I am saddened as noted in the post that the second rate method of online education is considered good enough for the economic or socially disadvantaged. On the other hand, the student debt at graduation is significantly lower at Macalaster or Carleton than at Minnesota publics, so I would encourage bright young people who don’t have much money not to rule places like them out.

My best, Bill

marktropolis - February 1, 2011 at 12:31 pm

Methinks you and I need to figure out this Carleton connection. I may need to track down your UM address…
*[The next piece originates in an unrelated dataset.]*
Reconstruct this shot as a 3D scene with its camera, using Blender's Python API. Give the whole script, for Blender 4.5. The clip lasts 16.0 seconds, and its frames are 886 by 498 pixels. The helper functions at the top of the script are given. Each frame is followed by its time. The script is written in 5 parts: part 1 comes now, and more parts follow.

I’m more than saddened about this thriving of online white trash education. In many ways it echoes what happened in the housing market – with predatory lenders flooding the market all in the interests of helping all those poor minorities achieve the American Dream. And while those folks ended up losing their houses, the execs at the banks kept making bonuses – since as far as Wall Street is concerned, the housing debacle is just one more opportunity to make money. And that same callous attitude towards what I’d call the working public plays out in the predatory practices of the for-profits, many who are selling these online options as “just as good if not better.”

And you’re right about Mac and Carelton. Part of that is that Carleton (can’t say about Mac, don’t know it enough) has a need-blind admissions, and they put a significant chunk of their own money into student aid. Something like 60% of the students on work study?

Shape of the River did a decent job of making the case that even those students of color who didn’t excel in the Ivies still did a lot better in the rest of their lives – and not just in making money but in contributing to whatever community they became a part of.

I’m really sick and tired of all this free market ideology driving the conversation. The reality is that for the for-profits, they have a fiduciary responsibility to their shareholders first and students are merely a customer. And that’s always going to be the case. Yes, there are things the privates (and the publics) can do better, but I hardly think that acting like the for-profits is at the top of the list.

profe1 - June 8, 2012 at 7:07 am

Untenured faculty not only need experience on committees, they need exposure to the faculty across the college or institution. Our colleagues may have a habit of calling on those they already know, so passing on the opportunity may be a good thing. But senior faculty should also protect junior faculty by taking care with the kind of opportunities passed on.

danieltetreault - June 9, 2012 at 4:28 am

Saying “No” is a fundamental right we should all have and above all, feel that we should say no.